Last night a call came in on DH's phone. A little startling but I answered and it turned out to be a different guy from his group. He was very kind, said a lot of wonderful things about DH and talked about how much he loved his family. He told me they had a minute of silence to remember him. That all made me feel so much better. I'll choose to think the other guy just didn't know what words to use. I still don't like that it came across that I wasn't doing it "right" the way DH spoke to them about it, but still, after two days stewing about it I'm going to set it aside now.
Yesterday, my brother came over to help steady the ladder while DS climbed up to take down the Christmas lights. I figured late April was about time.

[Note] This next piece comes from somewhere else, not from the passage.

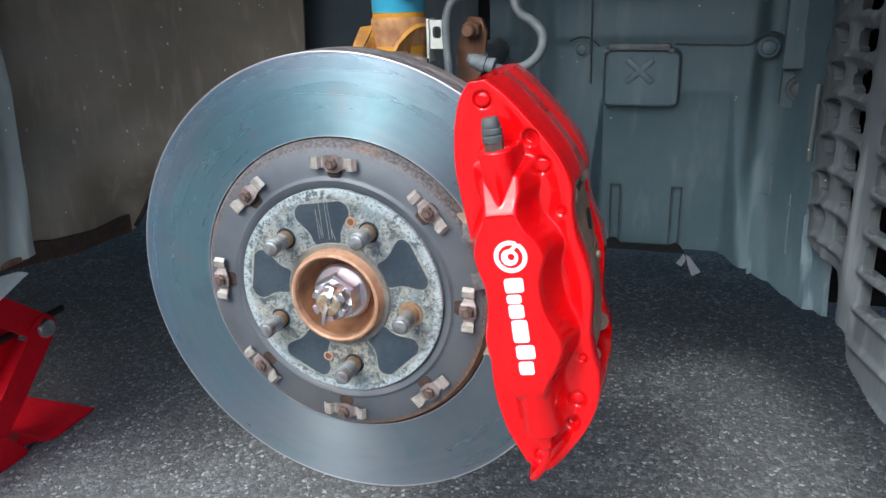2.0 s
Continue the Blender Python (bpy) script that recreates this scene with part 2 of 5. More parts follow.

My brother is much more "hey try it and lets see" in his approach to his kids than I am with mine and when DS suggested he'd just climb on the roof, while I had a small heart attack, DB said "sure, good idea, that's what I'd do." So up he went. Our roof is steep. Fortunately, I don't have to plan two Celebrations.
DS has started claiming things he wants. He wants DH's chair, some of his weights, various things he used. DD wants a bunch of his clothes. She'll look hilarious - DH was 6' and 225 lbs and she's tiny. But they are each involved and discussing what is important to them so I'm really happy with that. DS tells me he loves me every time he leaves the house or goes to bed now. He did before sporadically and usually if I'd said it first. DD always was more vocal that way, so no real change there. Both are staying fairly busy with friends and I've been busy with people dropping in and deliveries arriving. I expect this week that will all slow down and it's going to hit. So far I've mostly been on autopilot.